Well, after our dinner, which consisted of a dish of fried potatoes
and some fossiliferous bread, such as prevails here at the small
hotels in Switzerland, we proceeded onward. After an intolerably hot
ride for half an hour we began to ascend a mountain called the
Forclaz.
There is something magnificent about going up these mountains,
appalling as it seems to one's nerves, at particular turns and angles
of the road, where the mule stops you on the very "brink of forever,"
as one of the ladies said.
Well, at last we reached the top, and began to descend; and there, at
our feet, as if we were looking down at it out of a cloud, lay the
whole beautiful valley of the Rhone. I did not know then that this was
one of the things put down in the guide book, that we were expected to
admire, as I found afterwards it was; but nothing that I saw any where
through the Alps impressed me as this did. It seemed to me more like
the vision of "the land that is very far off" than any thing earthly.
I can see it now just as distinctly as I saw it then; one of these
flat, Swiss valleys, green as a velvet carpet, studded with buildings
and villages that looked like dots in the distance, and embraced on
all sides by these magnificent mountains, of which those nearest in
the prospect were distinctly made out, with their rocks, pine trees,
and foliage.
The next in the receding distance were fainter, and of a purplish
green; the next of a vivid purple; the next, lilac; while far in the
fading view the crystal summits and glaciers of the Oberland Alps rose
like an exhalation.
The afternoon sun was throwing its level beams in between these
many-colored ranges, and on one of them the ruins of an old Roman
tower stood picturesquely prominent.
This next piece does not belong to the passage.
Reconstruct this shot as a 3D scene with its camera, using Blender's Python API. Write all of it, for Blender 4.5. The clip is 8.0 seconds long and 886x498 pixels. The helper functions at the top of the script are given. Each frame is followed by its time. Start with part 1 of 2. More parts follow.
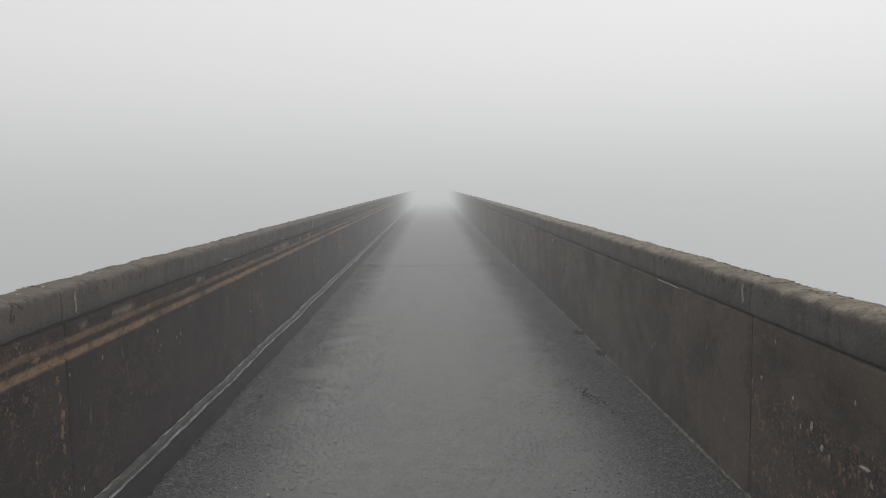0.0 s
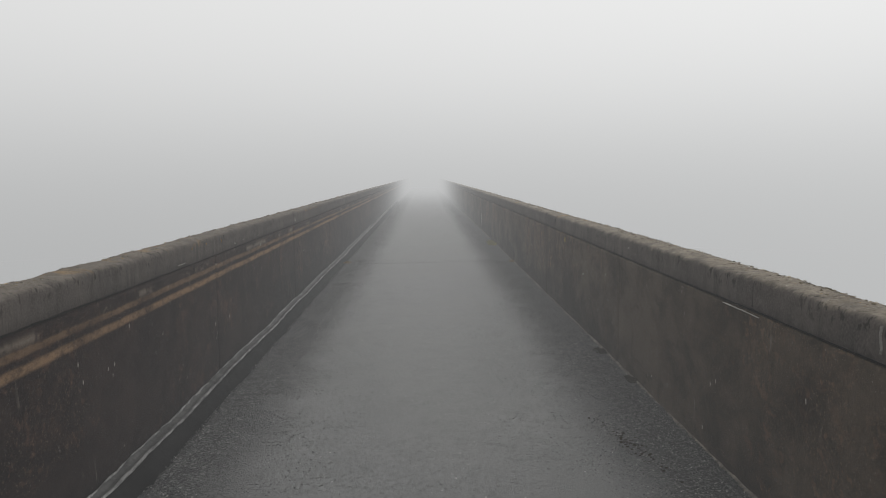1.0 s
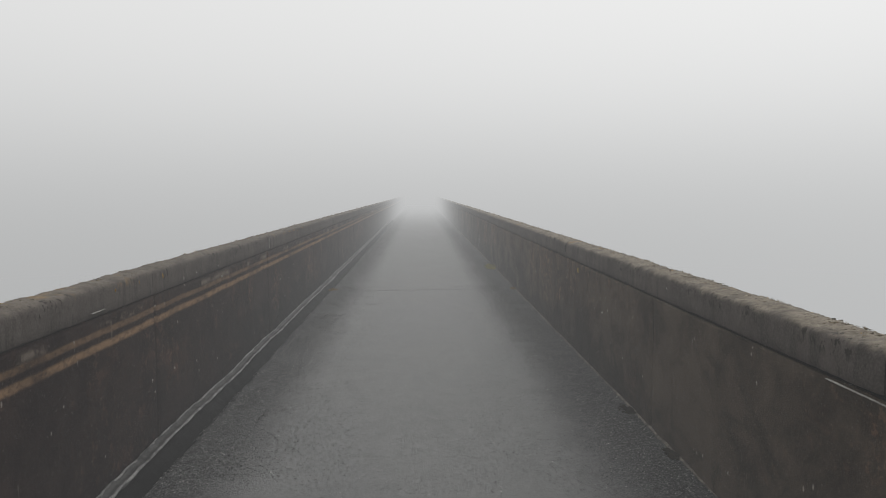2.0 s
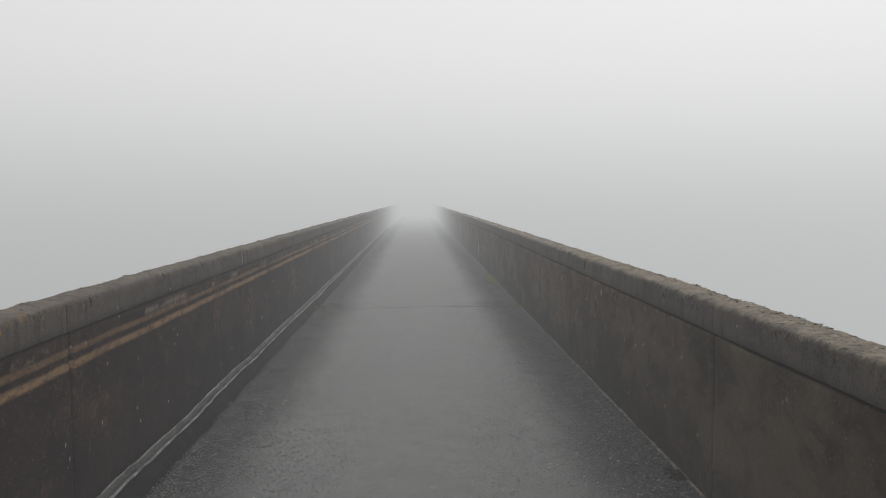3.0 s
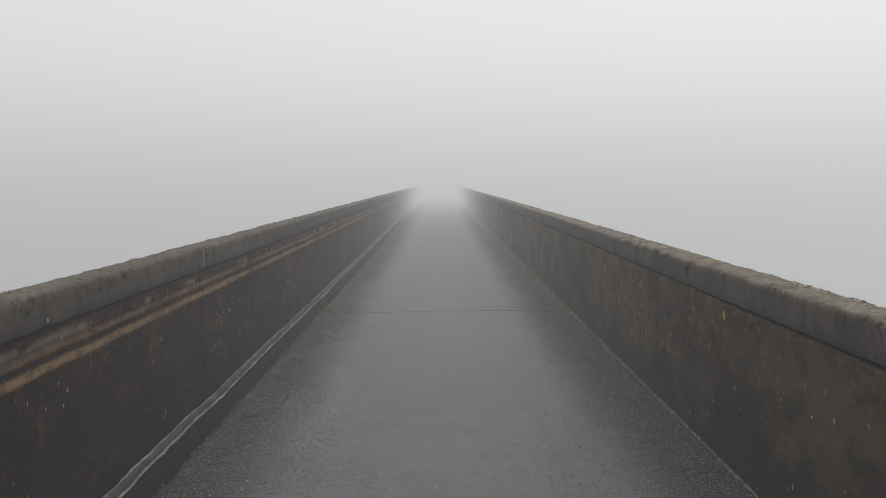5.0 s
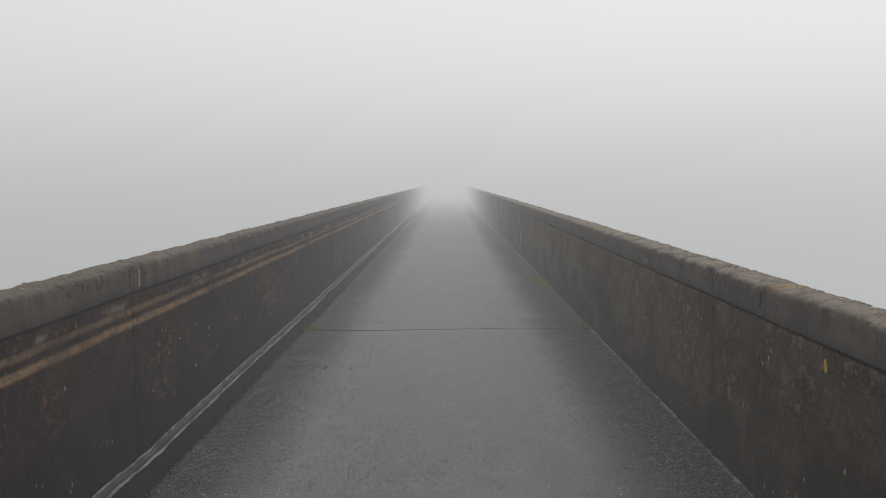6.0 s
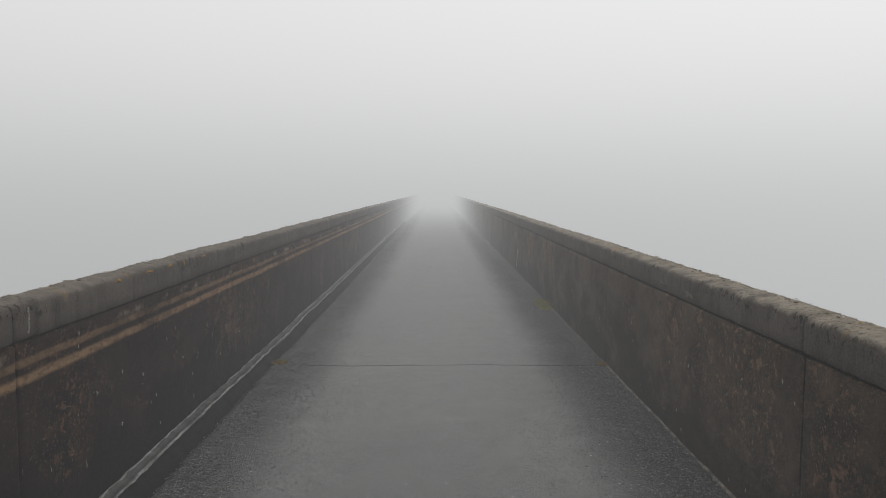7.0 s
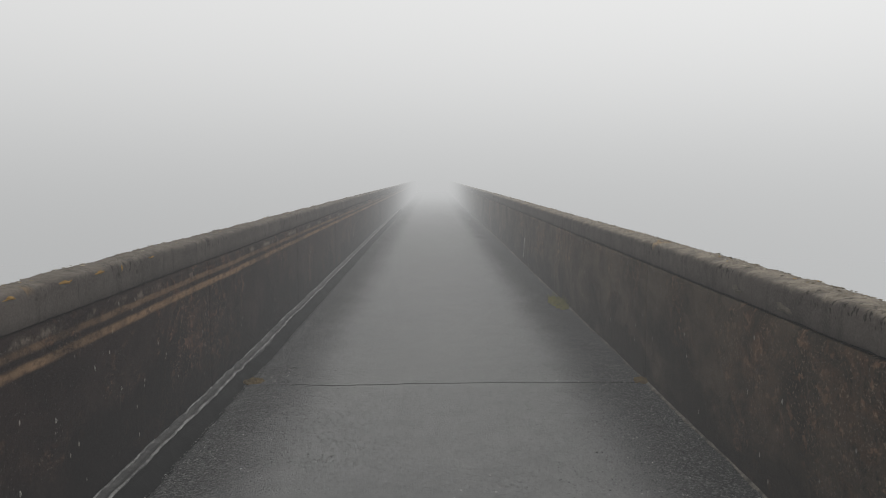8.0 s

The Simplon road could be seen,
dividing the valley like an arrow.
I had gone on quite ahead of my company, and as my mule soberly paced
downward in the almost perpendicular road, I seemed to be poised so
high above the enchanting scene that I had somewhat the same sensation
as if I were flying. I don't wonder that larks seem to get into such a
rapture when they are high up in the air. What a dreamlike beauty
there is in distance, disappearing ever as we approach!
As I came down towards Martigny into the pasture land of the great
mountain, it seemed to me that the scenery might pass for that of the
Delectable Mountains - such beautiful, green, shadowy hollows, amid
great clumps of chestnut and apple trees, where people were making
their hay, which smelled so delightfully, while cozy little Swiss
cottages stood in every nook.
All were out in the fields, men, women, and children, and in one
hayfield I saw the baby's cradle - baby, of course, concealed from view
under a small avalanche of a feather bed, as the general fashion in
these parts seems to be. The women wore broad, flat hats, and all
appeared to be working rather lazily, as it was coming on evening.
This place might have done for Arcadia, or Utopia, or any other of
those places people think of when they want to get rid of what is, and
get into the region of what might be.
I was very far before my party, and now got off my mule, and sat down
on a log to wait till they came up. Then the drama enacted by C.'s
mule took place, which he has described to you. I merely saw a distant
commotion, but did not enter into the merits of the case.
As they were somewhat slow coming down, I climbed over a log into a
hayfield, and plucked a long, delicate, white-blossomed vine, with
which I garlanded the top of my flat hat.